Laskowitz takes the game seriously and continues to treat it like a job. He offered some insight of what he has experienced so far in the poker professional realm.
“Poker provides its own unique challenges you need to overcome if you want to be successful,” he told PlayNY. “Learning how to not be results-oriented and learning how to deal with losing stand out as two of the bigger challenges.
“It’s a challenge to continue to put the work in, keep studying, and keep showing up when things aren’t going your way, but it builds discipline.”

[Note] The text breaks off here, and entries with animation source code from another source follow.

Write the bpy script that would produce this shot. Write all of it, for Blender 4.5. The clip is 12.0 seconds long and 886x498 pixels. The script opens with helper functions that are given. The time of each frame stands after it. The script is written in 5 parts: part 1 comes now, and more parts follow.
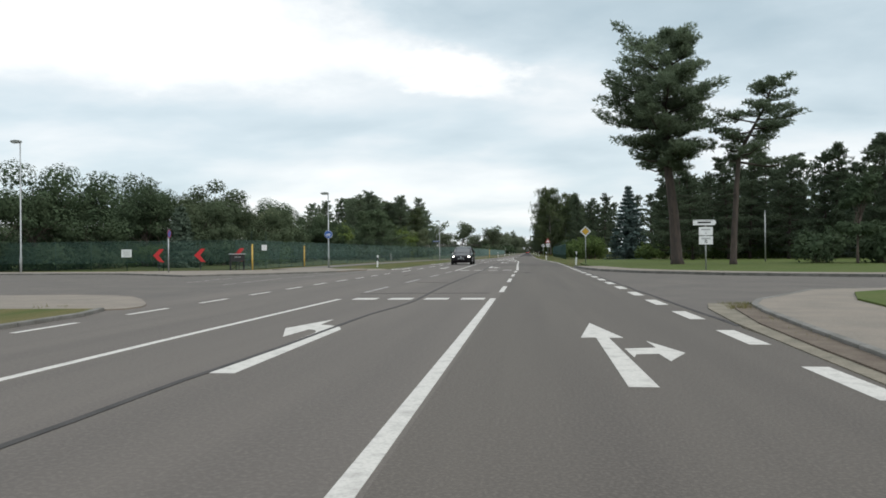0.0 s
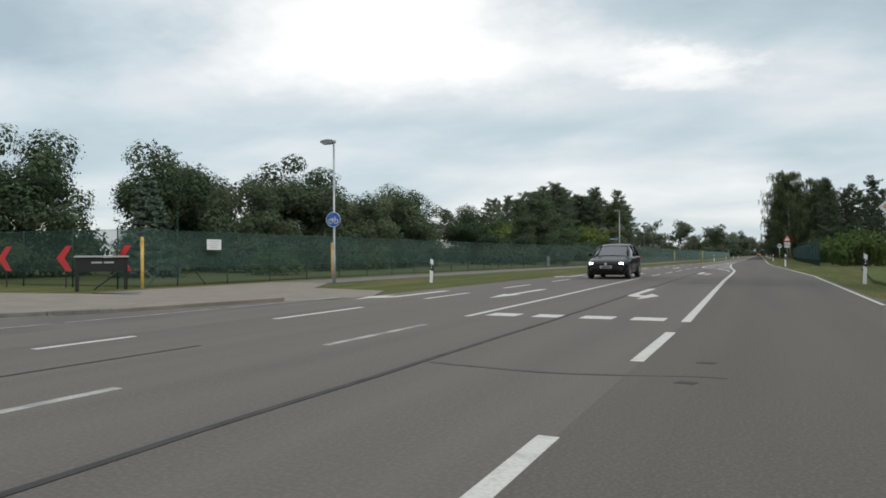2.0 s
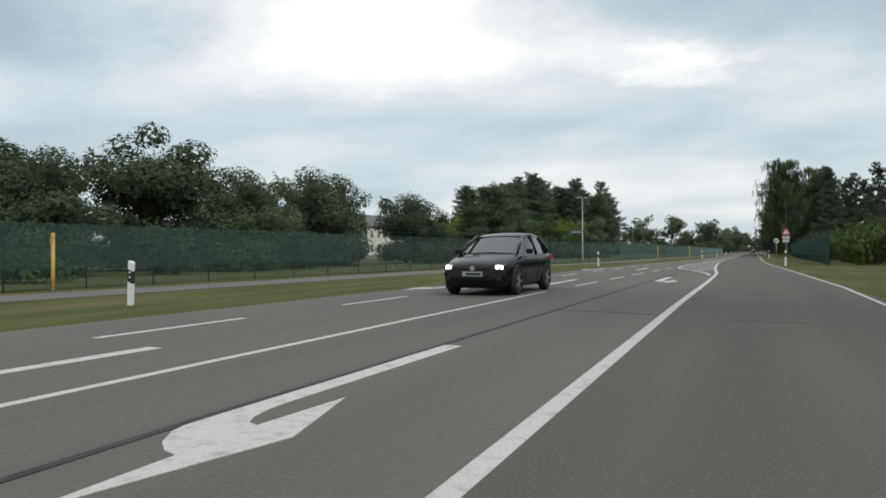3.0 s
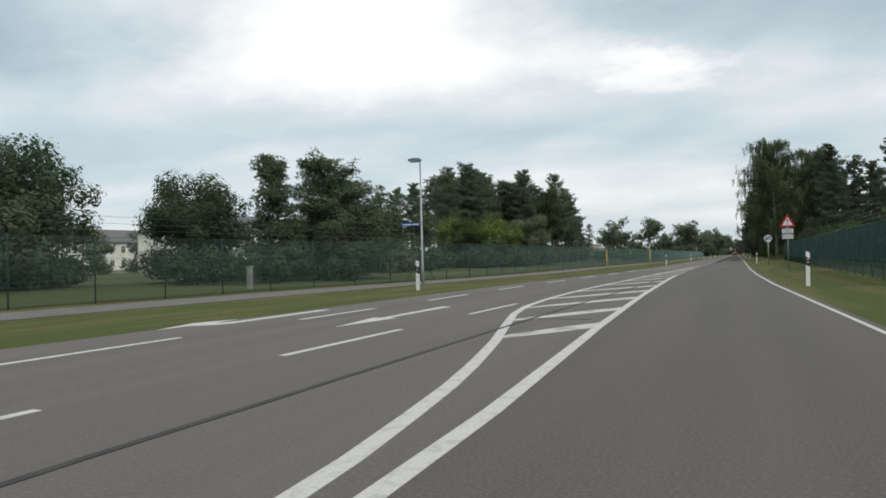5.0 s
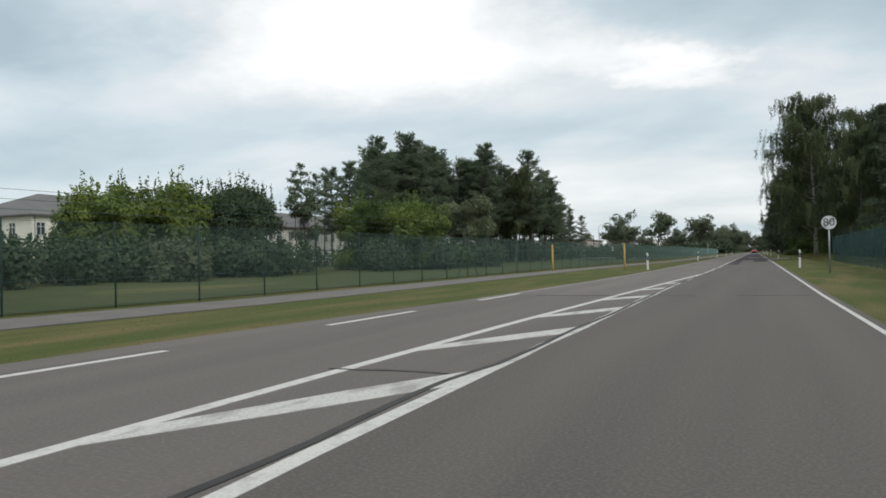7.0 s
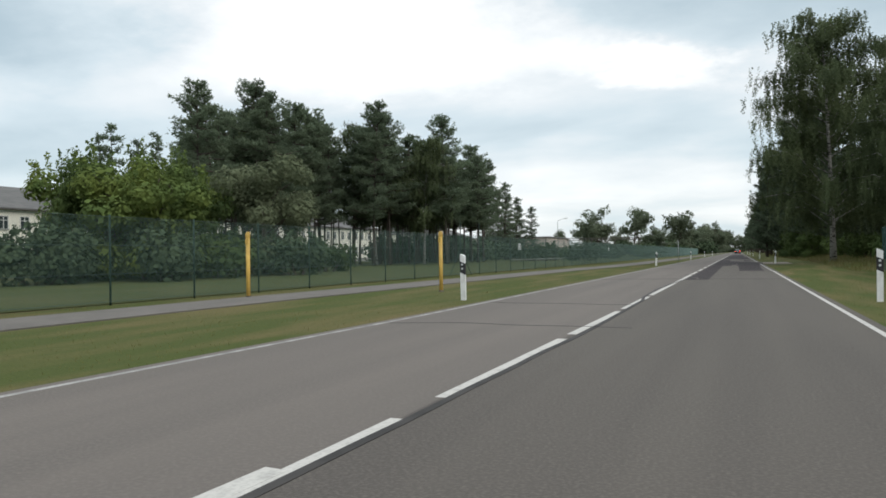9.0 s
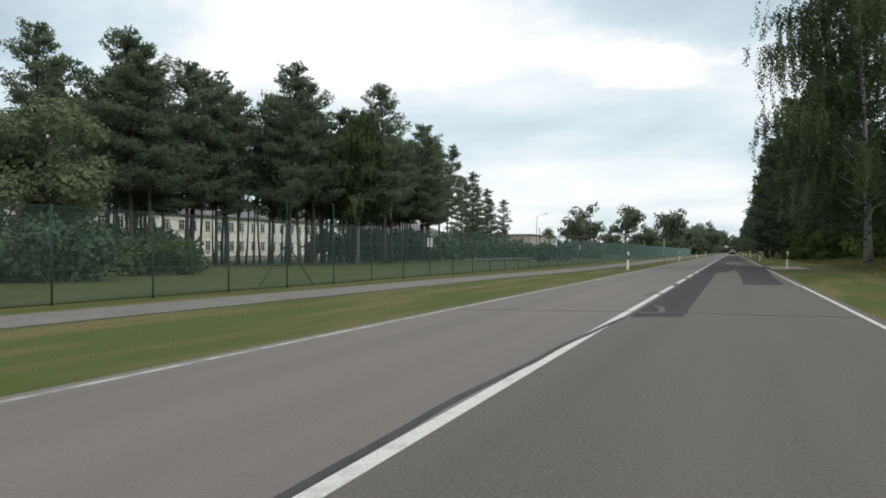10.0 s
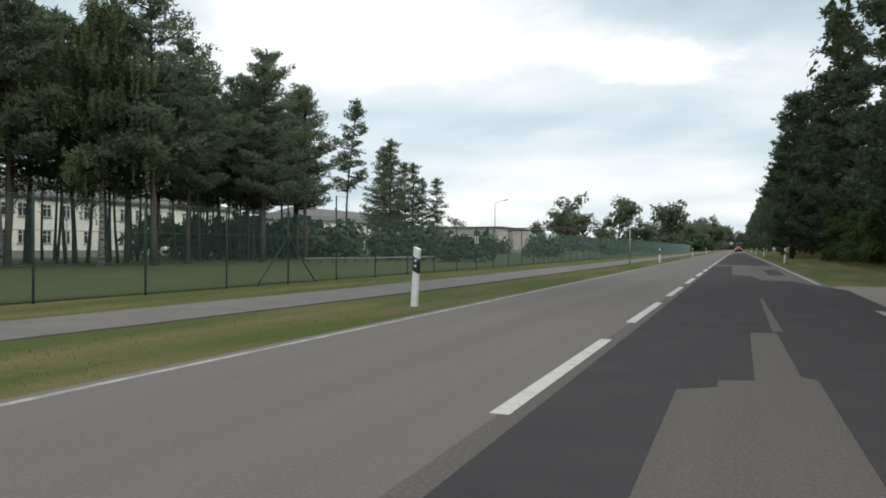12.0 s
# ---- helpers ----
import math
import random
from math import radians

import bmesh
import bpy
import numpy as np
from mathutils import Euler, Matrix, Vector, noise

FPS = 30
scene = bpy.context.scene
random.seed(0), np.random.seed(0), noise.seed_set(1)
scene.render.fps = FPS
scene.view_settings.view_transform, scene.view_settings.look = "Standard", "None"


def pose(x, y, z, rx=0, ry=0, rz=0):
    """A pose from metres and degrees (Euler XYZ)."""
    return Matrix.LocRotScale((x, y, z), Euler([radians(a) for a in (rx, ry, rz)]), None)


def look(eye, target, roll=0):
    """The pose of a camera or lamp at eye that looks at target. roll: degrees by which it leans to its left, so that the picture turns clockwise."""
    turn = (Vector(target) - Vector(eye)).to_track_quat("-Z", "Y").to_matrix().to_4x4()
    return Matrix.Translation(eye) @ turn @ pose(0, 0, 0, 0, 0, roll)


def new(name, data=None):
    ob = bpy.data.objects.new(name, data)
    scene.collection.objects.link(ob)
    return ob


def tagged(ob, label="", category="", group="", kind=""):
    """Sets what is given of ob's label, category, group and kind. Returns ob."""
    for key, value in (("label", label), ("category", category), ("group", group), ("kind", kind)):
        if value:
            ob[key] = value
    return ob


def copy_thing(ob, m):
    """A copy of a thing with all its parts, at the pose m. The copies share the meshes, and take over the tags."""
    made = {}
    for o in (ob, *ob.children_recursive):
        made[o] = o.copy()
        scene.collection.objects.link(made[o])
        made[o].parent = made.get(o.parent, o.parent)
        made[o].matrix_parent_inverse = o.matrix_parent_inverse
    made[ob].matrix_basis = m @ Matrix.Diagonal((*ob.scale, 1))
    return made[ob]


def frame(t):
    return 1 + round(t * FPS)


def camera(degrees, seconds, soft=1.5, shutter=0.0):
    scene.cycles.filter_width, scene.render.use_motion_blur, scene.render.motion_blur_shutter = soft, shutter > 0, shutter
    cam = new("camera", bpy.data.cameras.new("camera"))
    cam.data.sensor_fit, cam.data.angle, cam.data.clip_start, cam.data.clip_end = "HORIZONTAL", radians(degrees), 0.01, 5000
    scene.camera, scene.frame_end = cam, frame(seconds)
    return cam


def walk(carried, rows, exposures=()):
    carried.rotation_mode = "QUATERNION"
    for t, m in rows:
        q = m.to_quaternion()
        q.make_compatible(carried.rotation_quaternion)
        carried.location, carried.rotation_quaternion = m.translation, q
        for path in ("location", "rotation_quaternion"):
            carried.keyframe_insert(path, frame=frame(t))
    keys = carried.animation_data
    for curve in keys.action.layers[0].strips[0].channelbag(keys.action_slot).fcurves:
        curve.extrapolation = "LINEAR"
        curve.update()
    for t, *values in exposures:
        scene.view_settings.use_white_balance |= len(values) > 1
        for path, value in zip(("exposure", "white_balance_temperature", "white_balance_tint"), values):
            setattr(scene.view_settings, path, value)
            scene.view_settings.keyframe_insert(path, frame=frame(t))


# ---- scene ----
cam = camera(64.6, 12.0, soft=1.7, shutter=0.0)
EYE = 1.038
PATH = [  # seconds, x, y, yaw, pitch, roll
    (0, 0.70, 0.00, 6.99, 0.31, 0.53),
    (0.5, 0.90, 6.96, 7.72, 0.47, 0.53),
    (0.6, 0.93, 8.41, 8.27, 0.46, 0.52),
    (0.7, 0.96, 9.86, 9.40, 0.46, 0.52),
    (0.8, 0.99, 11.31, 12.10, 0.45, 0.51),
    (0.9, 1.02, 12.75, 14.95, 0.44, 0.50),
    (1, 1.05, 14.20, 18.61, 0.44, 0.49),
    (1.1, 1.05, 15.62, 19.90, 0.47, 0.46),
    (1.2, 1.05, 17.03, 21.00, 0.49, 0.42),
    (1.3, 1.05, 18.45, 21.75, 0.52, 0.39),
    (1.4, 1.05, 19.86, 22.35, 0.55, 0.36),
    (1.5, 1.04, 21.28, 22.70, 0.58, 0.33),
    (1.7, 1.07, 24.32, 23.50, 0.58, 0.31),
    (2, 1.11, 28.88, 24.42, 0.58, 0.28),
    (2.5, 1.21, 36.07, 24.62, 0.39, 0.35),
    (3, 1.16, 43.94, 24.05, 0.32, 0.42),
    (5, 1.06, 74.76, 22.81, 0.94, 1.40),
    (5.5, 0.99, 82.23, 22.91, 0.99, 1.54),
    (6, 0.88, 90.23, 23.38, 0.88, 1.70),
    (6.5, 0.66, 98.11, 24.03, 0.71, 1.49),
    (7, 0.42, 106.12, 24.05, 0.67, 1.20),
    (7.5, 0.28, 113.97, 23.75, 0.53, 1.03),
    (9.5, 0.04, 144.87, 22.53, 0.43, 0.56),
    (10, -0.13, 152.73, 22.42, 0.30, 0.22),
    (10.5, -0.18, 160.68, 22.55, 0.35, 0.29),
    (11, -0.30, 168.70, 22.66, 0.06, 0.05),
    (11.5, -0.38, 176.55, 22.76, -0.01, -0.11),
    (12, -0.43, 184.48, 22.76, -0.09, -0.09),
]
walk(cam, [(t, pose(x, y, EYE, 90 + pitch, roll, yaw)) for t, x, y, yaw, pitch, roll in PATH],
     [(0, 0.21), (0.5, 0.06), (1.0, 0.04), (1.4, 0.0), (3, -0.01), (7.5, 0.05), (9.5, 0.22), (12, 0.22)])

# ---- world and light: a bright overcast sky ----
world = bpy.data.worlds.new("world")
scene.world = world
world.use_nodes = True
wn, wl = world.node_tree.nodes, world.node_tree.links
wn.clear()


def wnode(kind, **values):
    n = wn.new(kind)
    for key, value in values.items():
        n.inputs[key].default_value = value
    return n


SUN_EL, SUN_AZ = radians(42), radians(115)
sky = wn.new("ShaderNodeTexSky")
sky.sky_type, sky.sun_disc, sky.sun_elevation, sky.sun_rotation = "NISHITA", False, SUN_EL, SUN_AZ
coord = wn.new("ShaderNodeTexCoord")
sep = wn.new("ShaderNodeSeparateXYZ")
wl.new(coord.outputs["Generated"], sep.inputs[0])
lift = wn.new("ShaderNodeMath")
lift.operation = "MAXIMUM"
wl.new(sep.outputs["Z"], lift.inputs[0])
lift.inputs[1].default_value = 0.0
lift2 = wn.new("ShaderNodeMath")
lift2.operation = "ADD"
wl.new(lift.outputs[0], lift2.inputs[0])
lift2.inputs[1].default_value = 0.24
flat = wn.new("ShaderNodeVectorMath")
flat.operation = "DIVIDE"
comb = wn.new("ShaderNodeCombineXYZ")
wl.new(coord.outputs["Generated"], flat.inputs[0])
for k in range(3):
    wl.new(lift2.outputs[0], comb.inputs[k])
wl.new(comb.outputs[0], flat.inputs[1])
shift = wn.new("ShaderNodeMapping")
shift.inputs["Location"].default_value = (3.1, 1.4, 0.3)
shift.inputs["Rotation"].default_value = (0, 0, radians(-32))
shift.inputs["Scale"].default_value = (0.95, 1.35, 1.0)
wl.new(flat.outputs[0], shift.inputs["Vector"])
big = wnode("ShaderNodeTexNoise", Scale=1.25, Detail=6.0, Roughness=0.48, Distortion=0.15)
wl.new(shift.outputs[0], big.inputs["Vector"])
ragged = wnode("ShaderNodeTexNoise", Scale=3.2, Detail=6.0, Roughness=0.6)
wl.new(flat.outputs[0], ragged.inputs["Vector"])
wind = wn.new("ShaderNodeVectorMath")
wind.operation = "MULTIPLY_ADD"
wind.inputs[1].default_value = (0.55, 0.55, 0.0)
wl.new(ragged.outputs["Color"], wind.inputs[0])
wl.new(flat.outputs[0], wind.inputs[2])
cover = big.outputs["Fac"]
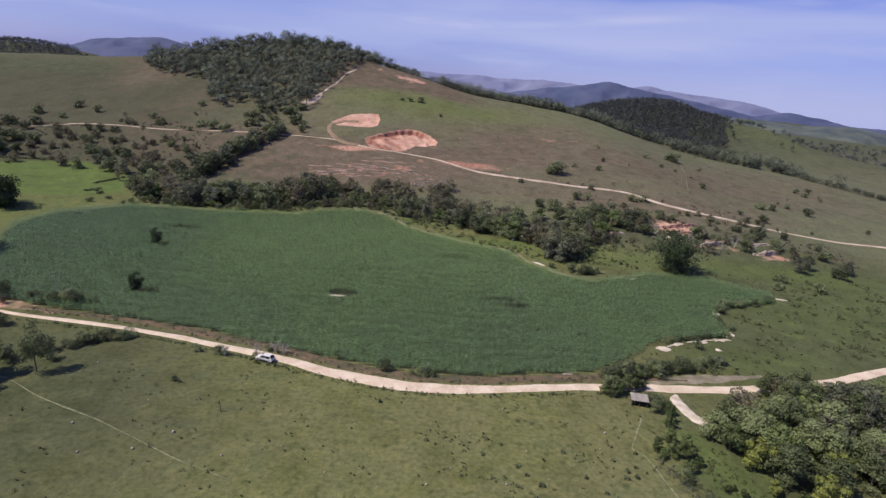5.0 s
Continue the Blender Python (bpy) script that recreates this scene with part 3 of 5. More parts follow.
MAIN_ROAD = [(-240, 196), (-190, 176), (-137, 158), (-112, 151.6), (-82, 147.4), (-65, 144.2), (-51, 140.4), (-37, 136.7), (-23, 131.7), (-10, 127.7),
             (4, 124.9), (15, 124.7), (26, 125.7), (41, 128.0), (56, 129.8), (69, 131), (82, 131.8), (103, 134.5), (125, 140), (147, 148), (172, 158), (220, 178)]
tagged(strip("road", MAIN_ROAD, (1.8, 1.8, 2.2, 3.1, 4.6, 6.0, 5.2, 3.8, 5.3, 4.8, 4.4, 4.4), 0.14, DIRT, 0.45), "pale dusty unpaved country road along the crop field", "dirt road", kind="structure")
tagged(strip("verge", [(x + 0.6, y + 4.7) for x, y in MAIN_ROAD[3:-5]], (1.6, 4.0, 4.8, 4.6, 4.2, 4.4, 4.6, 4.2, 0.3), 0.26, VERGE, 0.6), "reddish earth bank between road and crop", "road verge", kind="structure")
HILL_ROAD = [(-430, 490), (-372, 471), (-338, 455), (-309, 442), (-286, 438), (-265, 446), (-245, 445), (-219, 440), (-164, 430), (-120, 425), (-83, 421), (-57, 416), (-36, 406), (-12, 398), (13, 391), (34, 379), (53, 369),
             (94, 357), (135, 349), (158, 331), (194, 318), (236, 306), (300, 296), (380, 290)]
tagged(strip("hill_road", HILL_ROAD, (0.3, 0.3, 0.4, 1.0, 1.3, 0.7, 0.5, 0.8, 1.6, 2.4, 3.2, 3.3, 2.8, 2.6, 2.4), 0.3, HILL_DIRT, 0.5), "narrow pale dirt road winding along the hillside", "dirt road", kind="structure")
tagged(strip("quarry_track", [(-40, 408), (-52, 413), (-62, 428), (-66, 445), (-58, 456), (-46, 458)], (4, 5, 4, 4, 6), 0.35, DIRT_RED, 0.4), "red earth track up to the dug bank", "dirt track", kind="structure")
tagged(strip("erosion_gully", [(-96, 490), (-88, 503), (-82, 522), (-76, 548), (-71, 572), (-62, 592)], (13, 9, 2.6, 4.0, 1.8, 3.0), 0.3, LEDGE_PALE, 2.2), "pale eroded gully running down beside the forest", "gully", kind="structure")
tagged(strip("field_track", [(75.6, 128.2), (74.6, 126.0), (74.6, 123.5), (75.0, 119.8), (76.2, 116.8), (77.6, 114.9)], (1.2, 3.6, 4.2, 4.0, 4.8, 2.6), 0.2, SAND_PALE), "short pale sandy track off the road", "dirt track", kind="structure")
tagged(strip("footpath", [(-92, 118.5), (-88, 116.8), (-77, 110.3), (-63, 104.2), (-53, 99.1), (-42, 93.3), (-30, 88)], (0.4, 0.6, 0.45, 0.65, 0.4), 0.06, TRACK, 0.25, 5, 0.0), "thin trodden path through the pasture", "footpath", kind="structure")
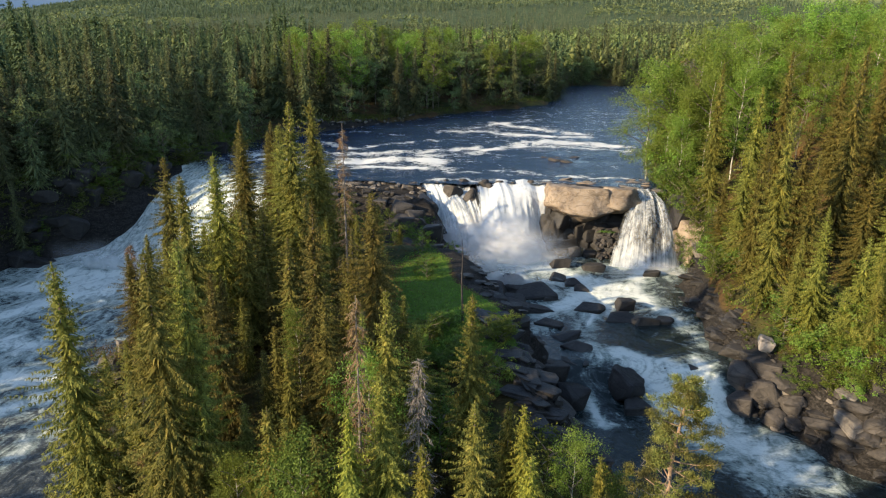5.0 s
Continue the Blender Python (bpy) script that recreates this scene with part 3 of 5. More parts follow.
# Cliff rocks left of the falls, with tree shade in their colour.
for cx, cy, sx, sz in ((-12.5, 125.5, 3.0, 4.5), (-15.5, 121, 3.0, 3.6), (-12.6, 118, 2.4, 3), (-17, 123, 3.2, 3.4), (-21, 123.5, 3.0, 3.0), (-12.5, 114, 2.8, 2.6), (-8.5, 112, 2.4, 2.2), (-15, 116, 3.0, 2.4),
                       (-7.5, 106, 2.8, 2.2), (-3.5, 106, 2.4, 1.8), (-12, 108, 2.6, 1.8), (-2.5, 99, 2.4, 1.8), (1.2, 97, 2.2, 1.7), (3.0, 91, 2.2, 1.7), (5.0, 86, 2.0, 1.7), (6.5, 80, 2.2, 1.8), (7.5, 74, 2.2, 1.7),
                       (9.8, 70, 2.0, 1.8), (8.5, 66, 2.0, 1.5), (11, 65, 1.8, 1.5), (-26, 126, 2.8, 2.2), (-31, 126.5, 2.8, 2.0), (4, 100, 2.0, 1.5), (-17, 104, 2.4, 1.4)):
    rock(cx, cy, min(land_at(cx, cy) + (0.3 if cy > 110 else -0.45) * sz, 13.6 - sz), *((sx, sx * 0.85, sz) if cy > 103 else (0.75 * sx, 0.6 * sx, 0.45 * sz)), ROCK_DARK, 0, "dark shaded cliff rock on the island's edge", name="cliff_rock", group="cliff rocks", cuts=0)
rng = random.Random(91)
for k in range(34):
    up = rng.random()
    cx, cy = -40.2 + 1.6 * up + rng.uniform(-0.6, 0.6), rng.uniform(56, 66)
    rock(cx, cy, 3.5 + 6.0 * up, rng.uniform(0.6, 1.5), rng.uniform(0.6, 1.4), rng.uniform(0.6, 1.4), ROCK_GREY if k % 4 else ROCK_BANK, rng.uniform(-60, 60), "pale grey cliff rock above the river arm", k, "cliff_rock", "cliff rocks", cuts=0)
for cx, cy, cz, sx, sy, sz in ((-35, 51.5, 3.6, 1.6, 1.6, 1.8), (-33.4, 48.6, 3.2, 1.2, 1.4, 1.5), (-32, 46, 3.0, 1.5, 1.4, 1.5)):
    rock(cx, cy, cz, sx, sy, sz, ROCK_BANK, 20, "grey cliff rock above the river arm", name="cliff_rock", group="cliff rocks", cuts=0)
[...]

Final tables to future ambitions
Reflecting on the past two years, Samuel Laskowitz cherishes the significant milestone of reaching the final three tables in the $25K 6 Max WSOP event in May 2023. This experience, especially considering it was only his second WSOP event, marked a mental triumph for him.
Playing against some of the industry’s best and proving himself in high-stakes situations provided a confidence boost, validating his ability to succeed in the realm of high rollers despite having played for less than a year.
As the newly minted poker pro eagerly looks forward to 2024, Laskowitz expressed a simple yet ambitious goal: to play in all the major tournaments and continue to get better.
When not immersed in the poker world, Laskowitz enjoys a well-rounded life, balancing his time with activities such as hitting the gym, engaging in sports and spending quality moments with friends. As he navigates the world of life and poker, Laskowitz stands as a testament to the power of dedication and a strategic mindset in pursuing one’s passions.
“I study pretty hard,” Laskowitz said. “I spend more time with the solver than I do playing. I take a lot of notes, I do a lot of drills, I review a ton. I am obsessed.”